Pochi giorni fa i giornali hanno pubblicato le anticipazioni dei verbali di Ciancimino jr su Gianni De Gennaro, attuale capo del Dis (servizi segreti) e già numero uno della Dia e poi della Polizia. Qualche settimana fa Massimo Ciancimino avrebbe confidato a un funzionario della Dia di Caltanissetta, che lo ha subito riportato in una nota informativa, quanto appreso dal padre sul conto di uno dei simboli dell’antimafia italiana. Gianni De Gennaro, secondo Vito Ciancimino, sarebbe stato molto vicino al signor Franco, l’anonimo personaggio che teneva i rapporti tra i servizi segreti, la mafia e la politica. Addirittura, secondo alcuni resoconti di questa informativa segreta, Ciancimino jr avrebbe detto al funzionario che il referente del padre sarebbe stato – secondo Vito – Gianni De Gennaro.
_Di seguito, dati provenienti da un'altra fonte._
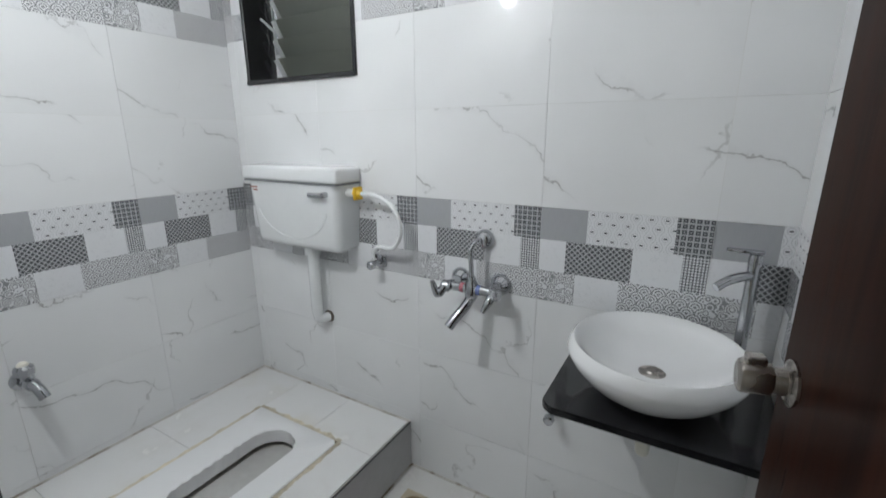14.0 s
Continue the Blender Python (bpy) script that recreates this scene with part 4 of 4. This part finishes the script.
# ---- bathroom: bib tap on the side wall ----
bt = thing("bib_tap", (BATH_W + 0.05, 1.790, 0.53), "chrome bib tap on the tiled side wall", "tap")
part("rosette", turned(bmesh.new(), (BATH_W + 0.001, 1.785, 0.545), (BATH_W + 0.018, 1.785, 0.545), [(0, 0.034), (0.5, 0.032), (1, 0.016)], 22), M_CHROME, bt, "", True)
part("body", pipe(bmesh.new(), smooth_path([(BATH_W + 0.012, 1.785, 0.545), (BATH_W + 0.050, 1.790, 0.545), (BATH_W + 0.085, 1.798, 0.535), (BATH_W + 0.108, 1.806, 0.500)], 5), [0.018] * 5 + [0.021] * 4 + [0.017] * 7, 16), M_CHROME, bt, "", True)
part("handle", turned(bmesh.new(), (BATH_W + 0.040, 1.787, 0.555), (BATH_W + 0.044, 1.787, 0.612), [(0, 0.014), (0.35, 0.014), (0.45, 0.029), (0.85, 0.028), (1, 0.018)], 8), M_CHROME, bt, "", True)
part("thread_tape", turned(bmesh.new(), (BATH_W + 0.0435, 1.787, 0.6125), (BATH_W + 0.045, 1.787, 0.620), [(0, 0.017), (1, 0.012)], 10), M_SWITCH, bt, "pale wrapping on the handle")

# ---- bathroom: basin on its shelf ----
SZ = 0.700
shf = thing("basin_shelf", (0.48, 2.51, SZ - 0.022), "black polished granite shelf below the basin", "shelf")
pts = [(0.235, BATH_N - 0.001), (0.741, BATH_N - 0.001), (0.741, 2.300)]
pts += [(0.275 + 0.040 * math.cos(a), 2.340 + 0.040 * math.sin(a)) for a in np.linspace(-math.pi / 2, -math.pi, 8)]
bm = slab(bmesh.new(), pts, SZ - 0.020, SZ)
bmesh.ops.recalc_face_normals(bm, faces=bm.faces)
bmesh.ops.bevel(bm, geom=[e for e in bm.edges if abs(e.verts[0].co.z - e.verts[1].co.z) < 1e-5], offset=0.004, segments=2, affect="EDGES")
part("slab", bm, M_BLACK, shf, "", True)
bs = thing("wash_basin", (0.468, 2.478, SZ), "round white ceramic vessel basin on a black shelf", "basin")
bowl = [(0.0, 0.000), (0.076, 0.000), (0.094, 0.005), (0.130, 0.026), (0.168, 0.056), (0.194, 0.088), (0.2035, 0.108), (0.2045, 0.116), (0.201, 0.125), (0.195, 0.138), (0.1905, 0.1415), (0.185, 0.139),
        (0.172, 0.121), (0.146, 0.097), (0.108, 0.078), (0.060, 0.066), (0.024, 0.062), (0.0, 0.061)]
part("bowl", lathe(bmesh.new(), [(r, h * 1.03) for r, h in bowl], (0.468, 2.478, SZ + 0.001), 64, 1.02, 1.06), M_CERAMIC, bs, "", True)
wst = part("waste", lathe(bmesh.new(), [(0.0, 0.008), (0.014, 0.008), (0.018, 0.004), (0.030, 0.004), (0.033, 0.001), (0.0, 0.0)], (0.468, 2.478, SZ + 0.0638), 28), M_NICKEL, bs, "round steel waste", True)
part("maker_mark", boxm(0.448, 0.476, 2.6700, 2.6715, SZ + 0.121, SZ + 0.127), plain("grey print", (0.18, 0.18, 0.19), 0.5), bs, "small grey printed mark")
part("waste_pipe", pipe(bmesh.new(), smooth_path([(0.468, 2.478, SZ - 0.021), (0.468, 2.478, 0.60), (0.468, 2.49, 0.53), (0.468, 2.56, 0.49), (0.468, 2.62, 0.50), (0.468, 2.703, 0.50)], 6), 0.018, 14), M_SWITCH, bs, "cream plastic waste pipe", True)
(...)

Queste affermazioni, poco credibli e in apparente contrasto con quanto dichiarato in precedenti interviste e verbali dallo stesso Ciancimino, sono finite anche in un verbale di testimonianza davanti ai magistrati di Palermo. Anche se la versione consegnata ai pm da Ciancimino jr è molto più vaga di quella riferita al funzionario della Dia. Mentre Gianni De Gennaro annunciava una querela, la Procura di Caltanissetta ha fatto sapere ai giornali di non voler più sentire a verbale Massimo Ciancimino. Più cauta la posizione della Procura di Palermo. Anche dopo le ultime dichiarazioni su De Gennaro, infatti, il procuratore aggiunto Antonio Ingroia ha ribadito la sua posizione “laica”: “Le dichiarazioni di Massimo Ciancimino vanno valutate caso per caso. Sono attendibili e apprezzabili solo quando sono riscontrate”. Alla stessa regola bisognerà attenersi per chiarire la strana storia dei suoi suoi affari con Girolamo Strangi.